Outcomes of performance reviews
Effective performance reviews produce outcomes that benefit your staff and your business. Agreeing on outcomes, setting goals, and following up on staff feedback will show your staff you are committed to meeting their needs. Consider these tips to help you and your management team make the most of the performance review process.
Agree on outcomes and set goals
The points of agreement made in your performance review need to be clarified in writing promptly after the session. Ensure both participants clearly state their agreement to these outcomes. Your outcomes should cover development recommendations, any offers of rewards and issues for further discussion and resolution.
Agreed future goals and objectives need clear time limits. Setting time frames will help your staff make positive, tangible progress and allow you to measure that progress.
Keep your promises
If you have offered to work further on an issue with a team member, be sure to schedule time for the necessary discussions and steps.
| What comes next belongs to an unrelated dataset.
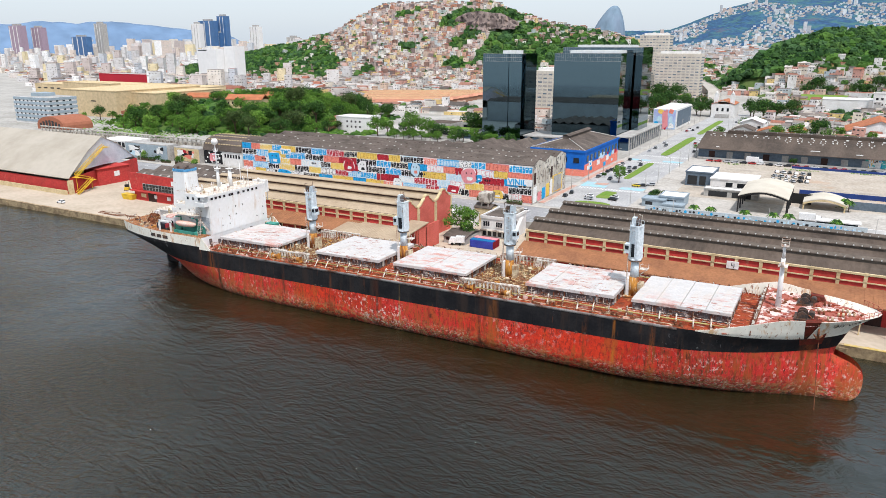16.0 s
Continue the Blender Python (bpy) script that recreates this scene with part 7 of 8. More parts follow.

Staff who are encouraged by your support will become quickly disillusioned if you fail to follow through.
Give your staff the tools
Identify training or coaching that is closely matched to the skills you need to cultivate in each team member. Schedule routine catch-ups with your staff to see how they are progressing. If you aren't seeing results towards your agreed objectives, change your course of action.
Consider a mentoring program
Mentoring is an inexpensive and highly effective way to build and strengthen your team. Mentoring is developing one-to-one relationships designed to build skills by sharing professional and personal insights and experiences. Consider establishing a mentoring program that allows you and senior team members to focus on the individual development needs of your team members.
Learn more about developing staff through mentoring.
Choose appropriate rewards
Consider rewards for your staff that are well matched to their individual needs. Flexible working hours or extra leave entitlements, for example, may be more appealing to some staff members than simple financial incentives. Tailored incentives also show you are paying attention to your staff and their needs.
If you choose financial incentives, take care that your policy is clear and fairly applied based on merit criteria. In choosing financial rewards, you might consider a one-off, flat bonus for chosen staff at the end of the financial year, or percentage increases based on staff performance levels.
View performance reviews as the beginning, not the end
A good performance review process is ongoing. Use your performance review processes to build stronger, more open relationships between your managers and team members. Emphasise the importance of ongoing appraisals, and ensure you and your team continue to identify development needs and measure their success. Your investment in your staff can earn your business a lasting, loyal and expert team.